Maintaining amicable relations with the United States is important. But such relations should not be rooted in a continuing reliance on military might. Japan should develop relationships of trust with its neighbors and with other nations through economic, cultural, and human exchange and follow the path of peaceful coexistence. The direction indicated by the vision of the "East Asian Community," which was advocated by former Prime Minister Yukio Hatoyama, is not misplaced.

Japan should earnestly promote mediation efforts in order to help ease ongoing conflicts in South Asia and the Middle East through peaceful diplomacy. If a country is sincerely engaged in efforts to make international contributions through peaceful means along with its citizens and NGOs, and begins to earn respect from the international community, who would think of attacking that nation?

Another path forward is to make a strong effort for "education for disarmament and non-proliferation," as stipulated in the final document of the NPT Review Conference.

I wonder how many Diet members in Japan have ever visited the A-bombed cities of Hiroshima and Nagasaki, toured their peace museums, and listened to the experience of hibakusha. How many young people and children in Japan, who represent the next generation of the nation, know the reality of the damage caused by the atomic bombings and the current nuclear situation? When it comes to people in other countries, too, we can easily imagine the answer.

Hibakusha, local governments, and citizens of both A-bombed cities, and those involved in NGOs in the A-bombed cities and other prefectures, among others, have, at home and abroad, strived to spread information about the reality of the A-bomb damage by, for instance, holding A-bomb exhibitions. Efforts have also been made in various artistic fields, including music, fine art, theater, and film. Still, the whole picture of the A-bomb damage and the message of Hiroshima and Nagasaki, the quest to rise above bitterness and reach reconciliation, can only be conveyed to a limited audience.

A sizable number of hibakusha, NGO workers, and local government officials express such wishes as "I want to share my A-bomb experience at home and abroad as long as I have strength" and "I want to hold A-bomb exhibitions and initiate an effort to provide A-bomb testimony in the nuclear weapon states." But all of them lament the lack of funding for such activities, saying, "If we had the funds, we could launch a more active campaign."

The Japanese government and the Ministry of Foreign Affairs of Japan have begun to recognize the need for cooperation with civil society in order to promote education for disarmament and non-proliferation.
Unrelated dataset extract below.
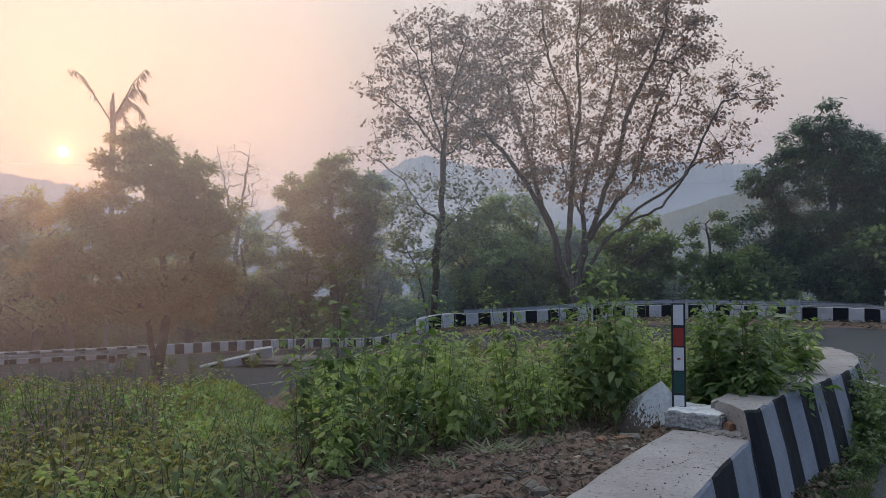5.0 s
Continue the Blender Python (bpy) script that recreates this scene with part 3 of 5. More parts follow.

The government should, after holding discussions with the cities of Hiroshima and Nagasaki, hibakusha-related organizations, various NGOs, and others that have been engaged in efforts for nuclear abolition, provide measures to support them with government funds if they can present a solid plan for disseminating the reality of the atomic bombings. There are times, it seems, when the central government is unable to step to the fore in such efforts due to diplomatic considerations. It is precisely at times like these that NGOs and local governments can fill the gap.

New Japanese Prime Minister Naoto Kan, who began his political career from the citizens' movement, will probably have no objections to the use of "civilian power." The A-bombed nation of Japan has a significant role to play in order to achieve nuclear abolition, a major goal for human beings. Japan, not another nation, should take the initiative in creating an environment conducive to starting negotiations to establish a nuclear weapons convention. Japan should never become a "force of resistance," contending that the proposal for the nuclear weapons convention advocated by Secretary-General Ben, a large number of non-nuclear states, and NGOs in the world, is "premature."